A few hours later, we were able to walk over to the pediatric intensive care unit. I remember feeling a joy come over me as I walked over surrounded by people who cared for us. I thought to myself “she’s alive! what?! I can not believe she pulled through this! Thank you, Lord!” I was trying to prepare myself for what I was going to see. I walked into the room and saw my daughter’s insides on the outside of her body. I had no idea that was even possible. She spent a week completely sedated on life support when the doctor came in and told me once again that she had gotten another infection and they were taking her for surgery where she had a 10 percent chance of surviving. He explained to me how most babies who are completely healthy otherwise don’t survive something like this, so she had almost no chance of surviving in the state she was in. I could not stop crying. I kept telling myself “stop crying Sierra, God has brought her through this several times, why would this time be any different?” She made it through and came out better than she went in. They were able to put some of her intestines back inside of her body although her stomach was still open. It was a wake-up call for me. I realized the doctors could tell me what they thought would happen, but the ultimate decision of whether she would live or die, was up to God.

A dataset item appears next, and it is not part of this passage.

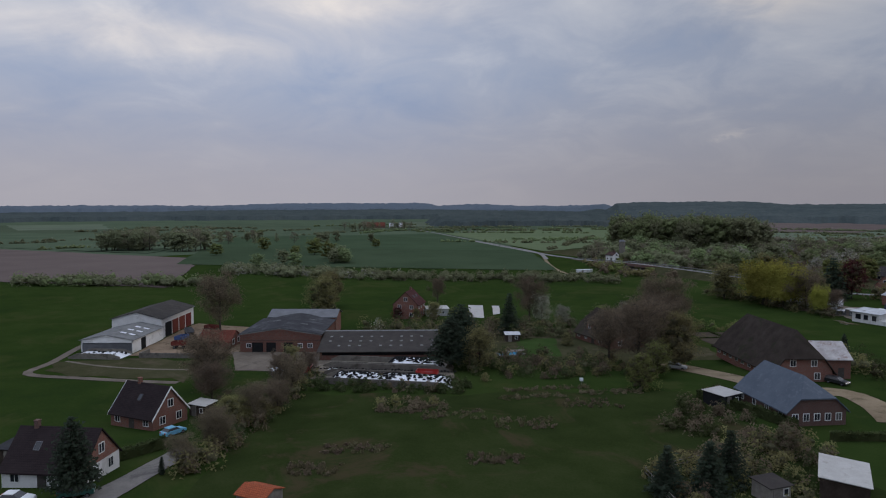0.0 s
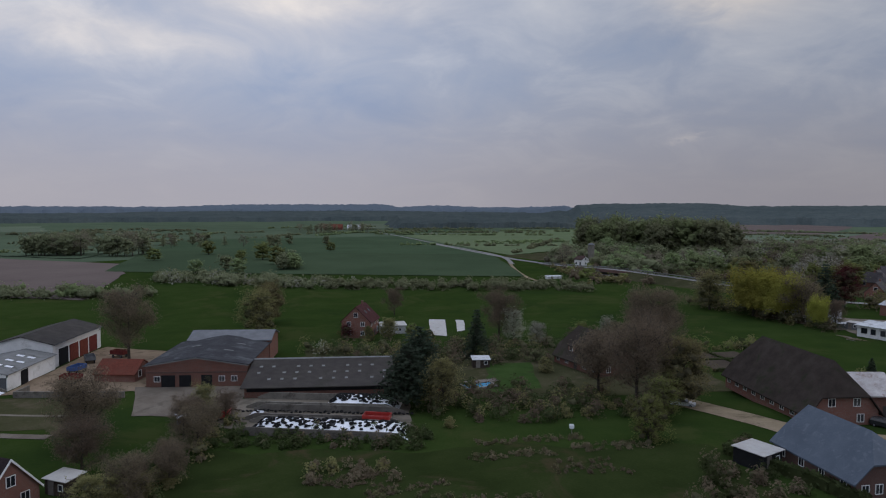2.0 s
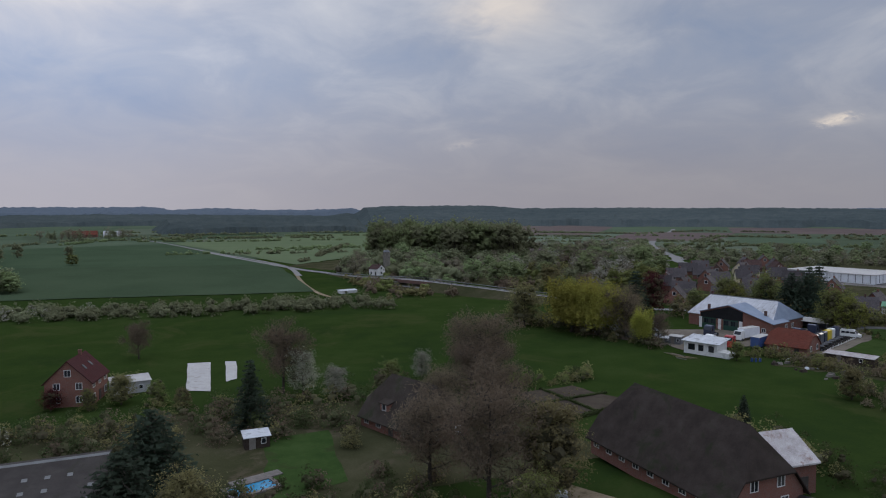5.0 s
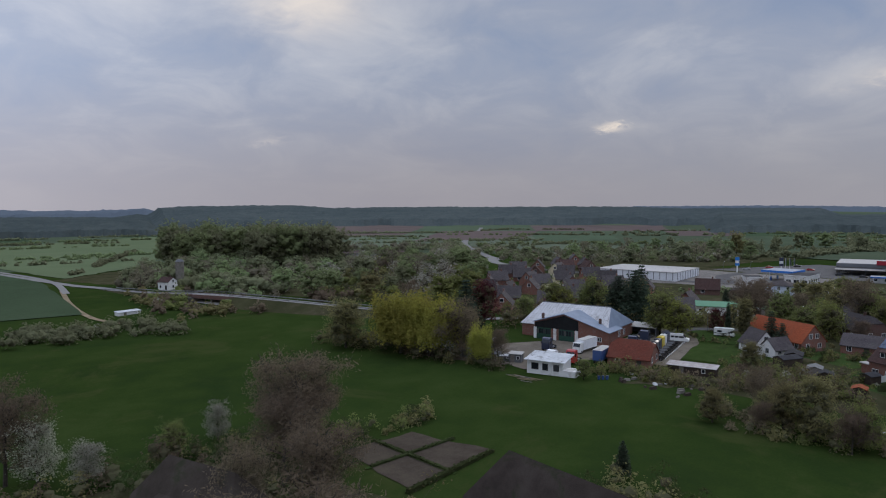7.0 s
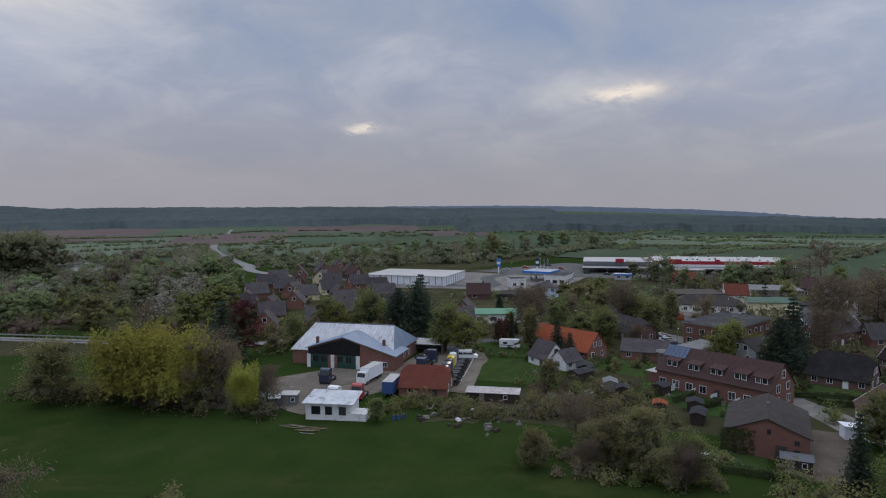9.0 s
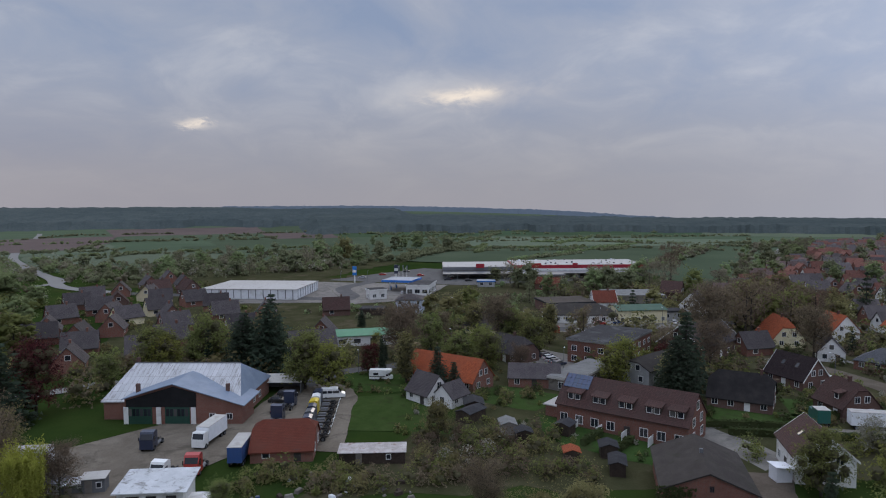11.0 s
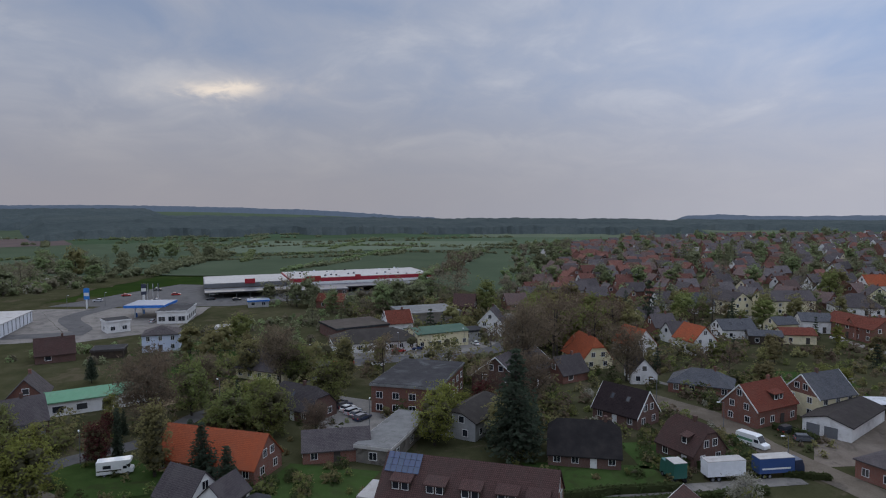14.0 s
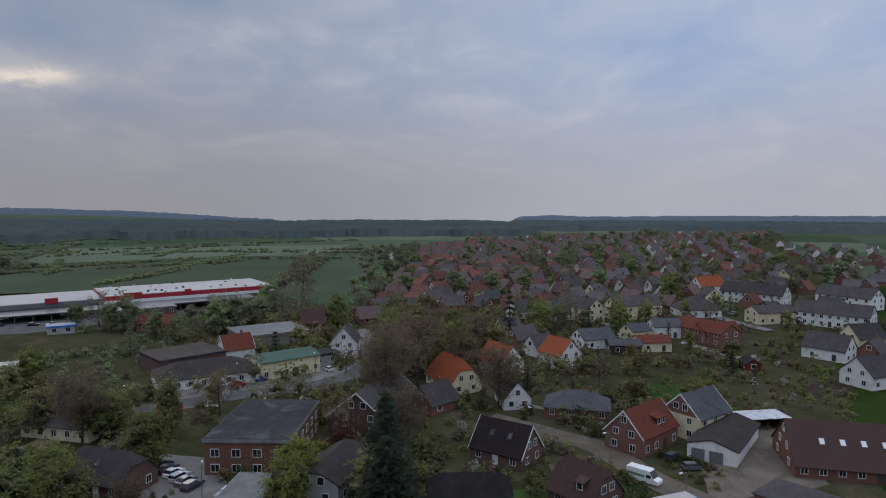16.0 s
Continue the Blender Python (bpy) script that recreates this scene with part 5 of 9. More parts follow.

My daughter was in the PICU on life support for an entire month. I stayed by her side as much as I could. I slept in a chair next to her bed almost every night. I had people come to sit with her so I could go to work because I still had bills to pay as the only provider. It was a struggle. She continued getting better. She stayed in the hospital for 89 days. After many ups and downs, she was discharged. I remember feeling such freedom walking out of that hospital. My daughter survived. I survived. We persevered and we were finally free. After that long of a hospital stay, we had to start over with her medications and private duty nursing care. It was such a stressful time. I was still trying to work in the middle of all the chaos as well. Things finally began to settle down. I thought back to how I was complaining three months before about having to stay at home all of the time because of my daughter. I had a new perspective. It took me not being able to go home for three months to realize how blessed I was.
I can look back now at my journey and see all of the many blessings in the middle of my trials. The trials I lived through have completely changed my life for the better. I still struggle daily, and continue to go through trials, but they get easier to handle. My experiences have grown me in a way that only they could accomplish. My faith has grown through all of this and I am so thankful. When I was down to nothing, God was up to something. I couldn’t see that in the moment, but every single time I could look back and see it after the trial was over. Do I wish things were different sometimes? Do I have bad days where I become exhausted and cry? Do I get down when I see other toddlers who are doing so much more than my daughter? Yes. When I do, I pray, I write about it, and I give it to God. He lifts the weight from my shoulders, puts a peace in my heart that only He can give, and holds me until I’m done crying. Without God, I couldn’t handle this. He is my strength, my refuge, my hope, my peace, and He will continue to carry me through this journey I am on.
My girls and I before the injury, and then a photo that was taken recently.